The Stranniki (Russian for Runaways or Wanderers) are the strong Pomorsky Old Believers who rejected prayers for Tsar Peter and all government papers (identification, passports, money, etc). They would not wear clothing contrary to Old Orthodox Russia, nor eat with those of contrary Faith and Practice. Keeping themselves separate from the antichrist society they went far into the Siberian wilderness. This blog is about these people and my effort to conform my life to theirs.

Tuesday, April 21, 2009

The 2nd Kathisma, from the Psalter

As times continue to only get worse and worse, with the worst right around the corner, it is helpful to be reciting the Psalter. In the second Kathisma we have an encouraging line which goes something like this.

The Lord is a refuge for the poor
and a source of strength in times of trouble.

Westerners reference the line at Psalm 9:9


Friday, April 17, 2009

Who Can Be Saved?

If the righteous are scarcely saved, who can be saved?

“So great is the depravity of the times, that if a stranger were to compare the precepts of the gospel with the actual practice of society, he would infer that men were not the disciples, but the enemies of Christ.”

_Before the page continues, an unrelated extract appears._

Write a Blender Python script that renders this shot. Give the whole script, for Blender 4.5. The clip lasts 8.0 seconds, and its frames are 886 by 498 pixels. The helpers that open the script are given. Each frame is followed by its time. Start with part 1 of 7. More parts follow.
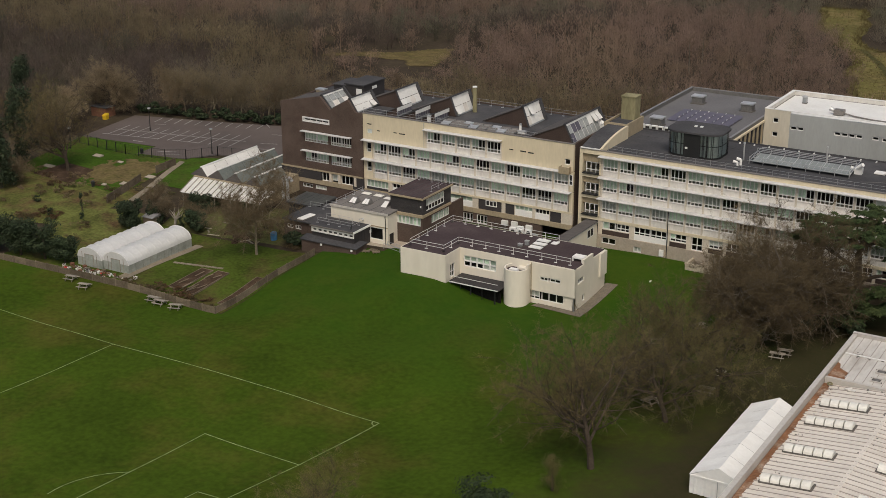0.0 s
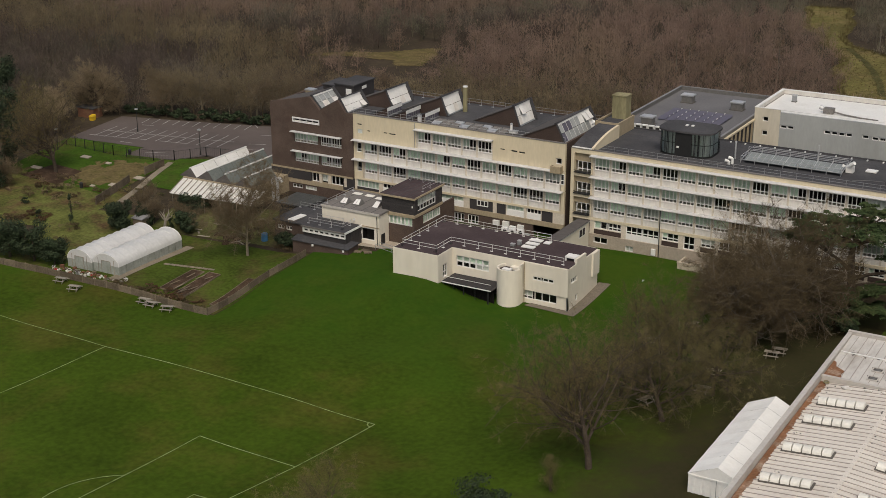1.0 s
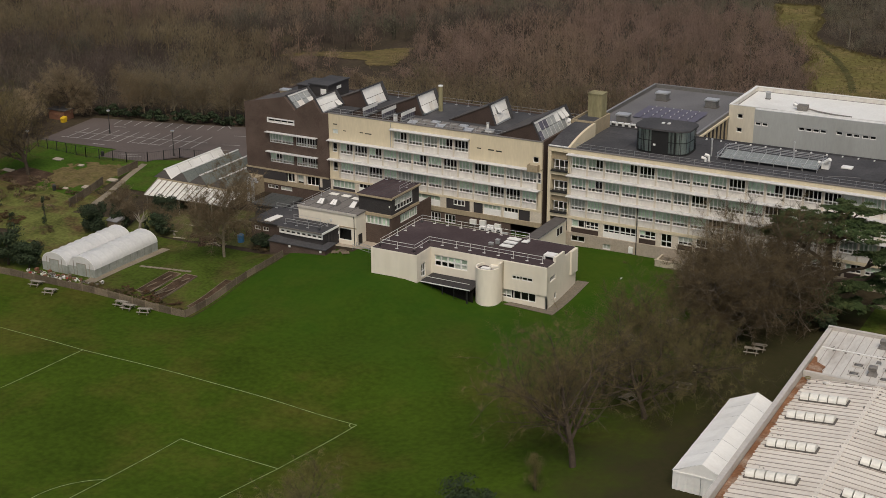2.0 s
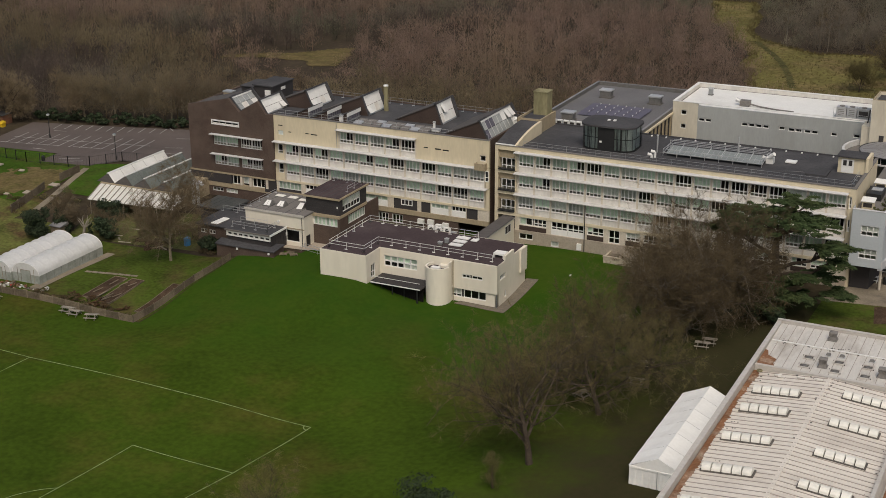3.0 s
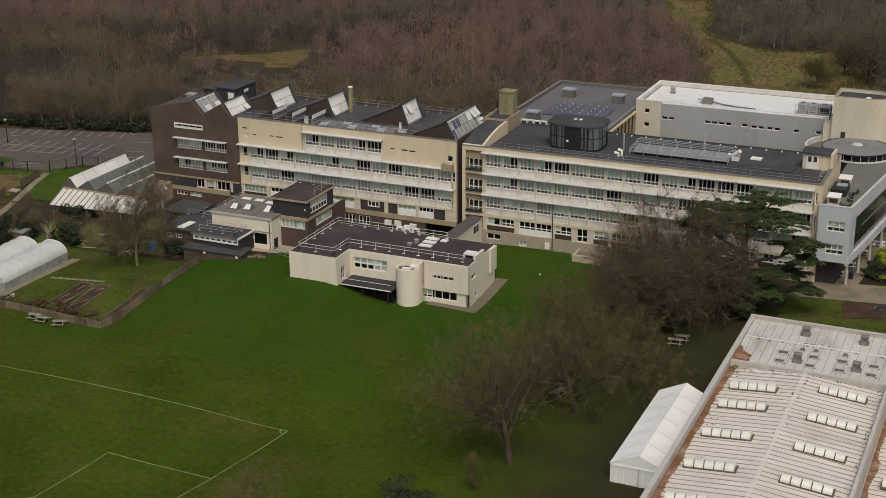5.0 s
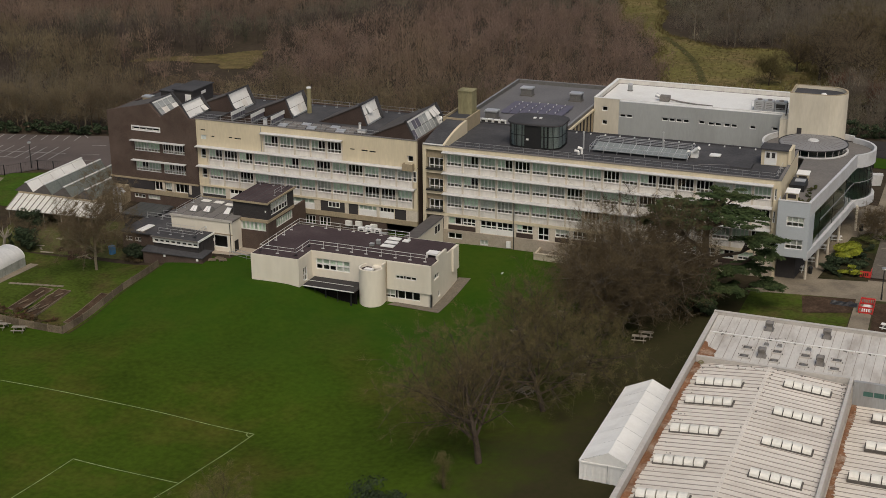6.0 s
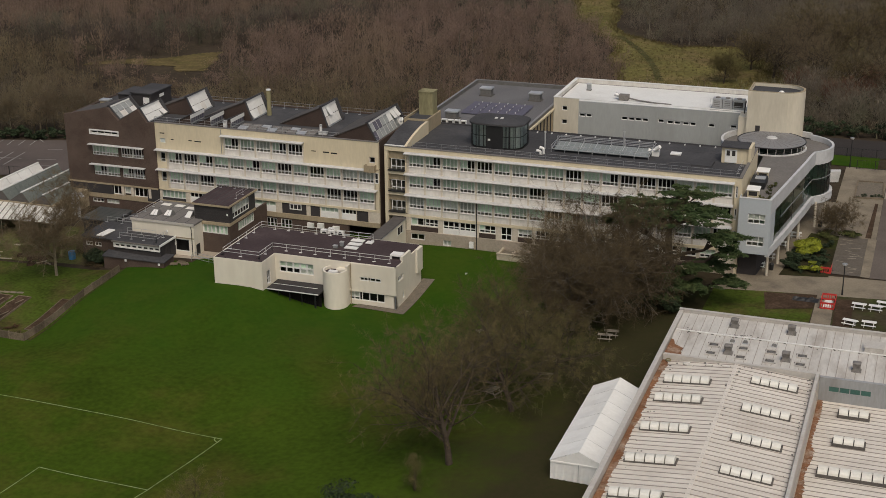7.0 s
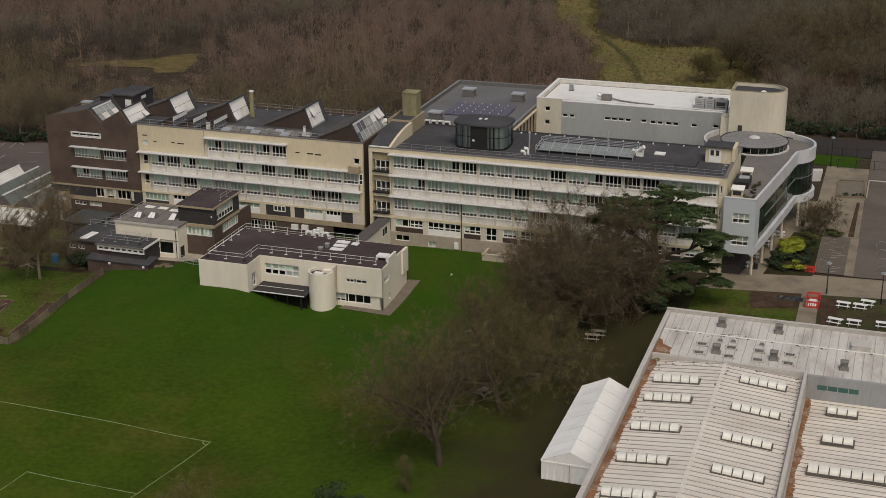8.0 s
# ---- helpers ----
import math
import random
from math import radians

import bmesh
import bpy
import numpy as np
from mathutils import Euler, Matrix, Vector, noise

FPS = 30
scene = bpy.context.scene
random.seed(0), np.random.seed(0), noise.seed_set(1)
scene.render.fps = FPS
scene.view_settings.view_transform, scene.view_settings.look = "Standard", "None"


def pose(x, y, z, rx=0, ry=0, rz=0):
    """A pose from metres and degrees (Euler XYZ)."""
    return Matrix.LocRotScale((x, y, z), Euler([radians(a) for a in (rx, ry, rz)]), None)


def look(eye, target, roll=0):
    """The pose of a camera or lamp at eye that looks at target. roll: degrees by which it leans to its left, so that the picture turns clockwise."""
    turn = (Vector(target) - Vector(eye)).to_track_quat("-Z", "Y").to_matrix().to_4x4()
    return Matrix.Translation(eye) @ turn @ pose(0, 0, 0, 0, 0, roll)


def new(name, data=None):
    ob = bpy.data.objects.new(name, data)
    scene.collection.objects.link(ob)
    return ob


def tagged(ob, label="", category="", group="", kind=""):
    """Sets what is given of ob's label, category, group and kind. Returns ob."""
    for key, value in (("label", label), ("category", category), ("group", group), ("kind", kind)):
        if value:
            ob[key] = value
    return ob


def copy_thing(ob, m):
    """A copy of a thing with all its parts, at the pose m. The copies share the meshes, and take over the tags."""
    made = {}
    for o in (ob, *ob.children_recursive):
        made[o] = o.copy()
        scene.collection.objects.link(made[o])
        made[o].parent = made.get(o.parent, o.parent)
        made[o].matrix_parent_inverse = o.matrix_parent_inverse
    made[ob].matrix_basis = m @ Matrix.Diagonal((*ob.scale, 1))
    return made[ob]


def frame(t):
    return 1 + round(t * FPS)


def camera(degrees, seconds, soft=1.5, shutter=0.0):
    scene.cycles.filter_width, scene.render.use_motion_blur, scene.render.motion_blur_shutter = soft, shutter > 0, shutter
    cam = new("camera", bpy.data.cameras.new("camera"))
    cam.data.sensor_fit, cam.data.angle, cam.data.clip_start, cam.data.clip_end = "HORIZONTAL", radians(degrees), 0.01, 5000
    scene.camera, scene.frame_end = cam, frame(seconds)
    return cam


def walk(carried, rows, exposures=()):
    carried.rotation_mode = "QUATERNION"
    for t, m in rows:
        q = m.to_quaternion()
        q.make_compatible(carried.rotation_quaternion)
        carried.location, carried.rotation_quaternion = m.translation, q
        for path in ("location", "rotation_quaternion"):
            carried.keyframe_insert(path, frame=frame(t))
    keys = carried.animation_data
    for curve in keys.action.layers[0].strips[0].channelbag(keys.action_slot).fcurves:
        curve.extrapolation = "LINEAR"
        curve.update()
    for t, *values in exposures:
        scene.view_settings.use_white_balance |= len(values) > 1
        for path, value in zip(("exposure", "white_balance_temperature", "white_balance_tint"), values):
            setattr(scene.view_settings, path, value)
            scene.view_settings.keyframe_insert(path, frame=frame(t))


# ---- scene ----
# ---- camera: seconds, eye, heading, dip, lean ----
cam = camera(35.00, 8.0, soft=0.6)
ROWS = [
    (0, 91.292, -193.185, 77.73, -31.077, 19.787, 0.244),
    (0.5, 90.446, -193.427, 77.698, -30.647, 19.798, 0.238),
    (1, 89.651, -193.626, 77.644, -30.273, 19.803, 0.243),
    (1.5, 88.87, -193.852, 77.559, -29.86, 19.814, 0.264),
    (1.7, 88.575, -193.951, 77.537, -29.598, 19.818, 0.273),
    (2.8, 86.95, -194.495, 77.418, -26.537, 19.84, 0.323),
    (3, 86.655, -194.594, 77.396, -26.228, 19.844, 0.333),
    (3.5, 85.913, -194.96, 77.413, -25.374, 19.827, 0.35),
    (4, 85.141, -195.299, 77.424, -24.689, 19.825, 0.355),
    (4.5, 84.447, -195.575, 77.457, -24.286, 19.834, 0.35),
    (4.7, 84.14, -195.684, 77.474, -24.262, 19.844, 0.355),
    (5.8, 82.45, -196.282, 77.567, -22.262, 19.897, 0.383),
    (6, 82.143, -196.391, 77.584, -21.857, 19.907, 0.388),
    (6.5, 81.295, -196.634, 77.666, -20.742, 19.932, 0.399),
    (7, 80.438, -196.884, 77.726, -19.764, 19.927, 0.385),
    (7.5, 79.622, -197.164, 77.768, -19.113, 19.917, 0.354),
    (8, 78.893, -197.358, 77.809, -18.663, 19.918, 0.325),
]


def drone(x, y, z, heading, dip, lean):
    h, d = radians(heading), radians(dip)
    way = Vector((math.sin(h) * math.cos(d), math.cos(h) * math.cos(d), -math.sin(d)))
    eye = Vector((x, y, z))
    return look(eye, eye + way * 100, -lean)


walk(cam, [(t, drone(*q)) for t, *q in ROWS], [(0, 0.23, 6680, 7), (1.5, 0.21, 6680, 7), (4, 0.15, 6680, 7), (6, 0.08, 6680, 7), (8, 0.0, 6680, 7)])

# ---- light: overcast winter sky ----
world = bpy.data.worlds.new("sky")
scene.world = world
world.use_nodes = True
wn = world.node_tree
sky = wn.nodes.new("ShaderNodeTexSky")
sky.sky_type = "NISHITA"
sky.sun_disc = False
sky.sun_elevation, sky.sun_rotation = radians(55), radians(146)
sky.air_density, sky.dust_density, sky.ozone_density = 1.0, 6.0, 1.0
wn.links.new(sky.outputs[0], wn.nodes["Background"].inputs[0])
wn.nodes["Background"].inputs[1].default_value = 0.1
sun_data = bpy.data.lights.new("sun", "SUN")
sun_data.energy, sun_data.angle, sun_data.color = 1.0, radians(25), (1.0, 0.97, 0.93)
sun = new("sun", sun_data)
sun.matrix_world = look((55, -115, 185), (0, 0, 0))


# ---- materials ----
def node(nt, kind, **inputs):
    n = nt.nodes.new(kind)
    for k, v in inputs.items():
        n.inputs[k.replace("_", " ")].default_value = v
    return n


def surface(name, colour, rough=0.7, vary=0.25, scale=0.4, fine=6.0, stain=None, stain_amount=0.5, stain_scale=0.15,
            bump=0.0, bump_scale=8.0, metal=0.0, random=0.0, streak=(1, 1, 1), thin=0.0):
    """Base colour with variation at two scales, an optional stain colour in patches, and fine relief; thin: light that passes through."""
    m = bpy.data.materials.new(name)
    m.use_nodes = True
    nt = m.node_tree
    bsdf = nt.nodes["Principled BSDF"]
    bsdf.inputs["Roughness"].default_value = rough
    bsdf.inputs["Metallic"].default_value = metal
    bsdf.inputs["Specular IOR Level"].default_value = 0.06 if rough > 0.84 else 0.35
    geo = nt.nodes.new("ShaderNodeNewGeometry")
    mapping = nt.nodes.new("ShaderNodeMapping")
    mapping.inputs["Scale"].default_value = streak
    nt.links.new(geo.outputs["Position"], mapping.inputs["Vector"])
    big = node(nt, "ShaderNodeTexNoise", Scale=scale, Detail=4.0)
    small = node(nt, "ShaderNodeTexNoise", Scale=fine, Detail=3.0)
    for n in (big, small):
        nt.links.new(mapping.outputs[0], n.inputs["Vector"])
    add = nt.nodes.new("ShaderNodeMath")
    add.operation = "ADD"
    nt.links.new(big.outputs[0], add.inputs[0])
    nt.links.new(small.outputs[0], add.inputs[1])
    rng = node(nt, "ShaderNodeMapRange", From_Min=0.6, From_Max=1.4, To_Min=1 - vary, To_Max=1 + vary)
    nt.links.new(add.outputs[0], rng.inputs[0])
    last = rng.outputs[0]
    if random:
        info = nt.nodes.new("ShaderNodeObjectInfo")
        r2 = node(nt, "ShaderNodeMapRange", To_Min=1 - random, To_Max=1 + random)
        nt.links.new(info.outputs["Random"], r2.inputs[0])
        mul = nt.nodes.new("ShaderNodeMath")
        mul.operation = "MULTIPLY"
        nt.links.new(last, mul.inputs[0])
        nt.links.new(r2.outputs[0], mul.inputs[1])
        last = mul.outputs[0]
    col = nt.nodes.new("ShaderNodeVectorMath")
    col.operation = "SCALE"
    if stain:
        patch = node(nt, "ShaderNodeTexNoise", Scale=stain_scale, Detail=6.0, Roughness=0.65)
        nt.links.new(mapping.outputs[0], patch.inputs["Vector"])
        pr = node(nt, "ShaderNodeMapRange", From_Min=0.48, From_Max=0.68, To_Min=0.0, To_Max=stain_amount)
        nt.links.new(patch.outputs[0], pr.inputs[0])
        mix = nt.nodes.new("ShaderNodeMix")
        mix.data_type = "RGBA"
        mix.inputs[6].default_value = (*colour, 1)
        mix.inputs[7].default_value = (*stain, 1)
        nt.links.new(pr.outputs[0], mix.inputs[0])
        nt.links.new(mix.outputs[2], col.inputs[0])
    else:
        col.inputs[0].default_value = colour
    nt.links.new(last, col.inputs[3])
    nt.links.new(col.outputs[0], bsdf.inputs["Base Color"])
    if thin:
        leaf = nt.nodes.new("ShaderNodeBsdfTranslucent")
        blend = nt.nodes.new("ShaderNodeMixShader")
        blend.inputs[0].default_value = thin
        nt.links.new(col.outputs[0], leaf.inputs[0])
        nt.links.new(bsdf.outputs[0], blend.inputs[1])
        nt.links.new(leaf.outputs[0], blend.inputs[2])
        nt.links.new(blend.outputs[0], nt.nodes["Material Output"].inputs[0])
    if bump:
        b = node(nt, "ShaderNodeBump", Strength=bump, Distance=0.05)
        bn = node(nt, "ShaderNodeTexNoise", Scale=bump_scale, Detail=4.0)
        nt.links.new(geo.outputs["Position"], bn.inputs["Vector"])
        nt.links.new(bn.outputs[0], b.inputs["Height"])
        nt.links.new(b.outputs[0], bsdf.inputs["Normal"])
    return m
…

St. John Chrysostom - on the priesthood

One day Saint John Chrysostom, preaching in the cathedral in Constantinople and considering these proportions, could not help but shudder in horror and ask, “Out of this great number of people, how many do you think will be saved?” And, not waiting for an answer, he added, “Among so many thousands of people, we would not find but a hundred who are saved, and I even doubt for the one hundred.”

If in the days of Byzantium, with preachers such as St. John Chrysostom, society was still so terribly sick, how must we look at our degraded days? If we are reasonable we must conclude that it is doubtful if in any nation even 100 people are working out their salvation. I hope that there are at least two or three people working out their salvation in every nation.